Hiring: Quizzing the candidate

My thanks this month to Vistage (TEC) member Dr. Russ Riendeau and Vistage (TEC) chair Dennis Kleper for these 15 questions that you can ask aspiring managerial candidates.

“What question do you have for me right away?”

This gets a dialogue going with the candidate, and let’s you see how well they’ve prepared for their meeting with you.

“What would really surprise me about you? What else?”

Look for candor, originality, and more humility than egotism.

“Why are you really changing jobs?

Look for a mature response, no blame, defensiveness or excuses showing a lack of personal accountability.

“Explain your philosophy on goal setting.”

Look for a detailed answer, illustrations of measurable goals, a balance between intrinsic and extrinsic goals, and evidence that there will be a stretch required to reach the goals.

“What reading material would I find on your coffee table, nightstand, or home library?”

Look for a blend of inquisitiveness, variety of life interests, and professional material.

“When you found yourself in an ethical dilemma, what happened?”

Look for a sense of morals, values, judgment quality and non-blame of others.

“Did you earn money in college? How?” 

Look especially for signs of entrepreneurial behavior, self-initiative, or signs of personal growth and development efforts.

“How far away from home have you traveled?”

Use a map as a prop. Pay attention to the nature of the destinations, their variety, their location, their cultural nuances, capacity for modest risk-taking—hiking, climbing, skiing, scuba diving—and some degree of intellectual challenge.

“Draw a pie chart and illustrate how you spend an eight-hour day.”

Look for presentational skills, balance of work during the day, evidence of self-initiative types of activities, personal planning and the absence of “make” work.

“Are you a curious person? Provide an example.”

Seeking answers to puzzling situations, showing interest in unknowns, exploring creative alternatives, and thinking out-of-the-box are illustrations of curiosity at work.

“What is a favorite success and failure story?”

Success stories that relate to team effort or team competitiveness are stronger than success stories that are only “I” oriented. Failure stories that are “I” oriented, on the other hand, show personal confidence and a sense of humility.

“Do you want to be a millionaire? How are you preparing?”

The answer should reflect a balanced approach to wealth and lifestyle needs, and the plan to become wealthy should be consistent with the values and personal motivational attributes expressed in some of the earlier questions.

“Are you ready to resign from your job in five days? What will your firm do when you quit, especially in terms of what they say after you left the company?”

The answers here will show the candidate’s seriousness and commitment to the job. If the candidate makes a counter-offer, make it clear that the company does not negotiate such matters.

“Have you ever created a 30-,60-, or 90-day strategic plan?”

If the candidate has created plans like these, or ones with longer timelines, determine how compatible their experience is with your own strategic planning requirements.
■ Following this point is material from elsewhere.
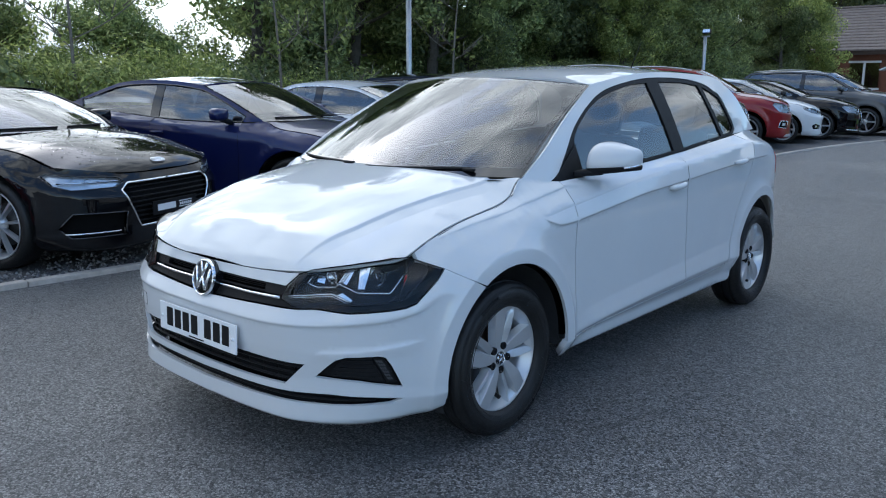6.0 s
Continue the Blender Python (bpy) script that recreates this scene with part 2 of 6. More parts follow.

Ask them to detail the specifics, including time frames and goals, for a plan that they helped formulate, and encourage the use of visuals, charts, graphs, etc., to communicate the plan to you.

“What should I have asked you that I haven’t?”

This question opens it up for the candidate to respond by asking for the job, or expressing any concerns they may have about meeting the job requirements.

These questions are clearly not your standard job interview queries. TEC members who have used them have found that they generate stronger discussion than a standard  interview format. They also provide a greater differentiation of strengths and weaknesses among a group of job candidates.

It may seem premature discussing better hiring practices at a time when many firms continue to freeze hiring programs or eliminate positions. It’s still true, however, that as the economy continues to rebound, you’ll need to add new talent or replace talent that has left.

Some TEC companies are taking advantage of the bad economy by aggressively looking for competitive acquisitions. But acquisitions might require that you replace some or all of existing management. These 15 questions will surely help.

Until next month, may the talent you acquire be the best possible for your company and marketplace.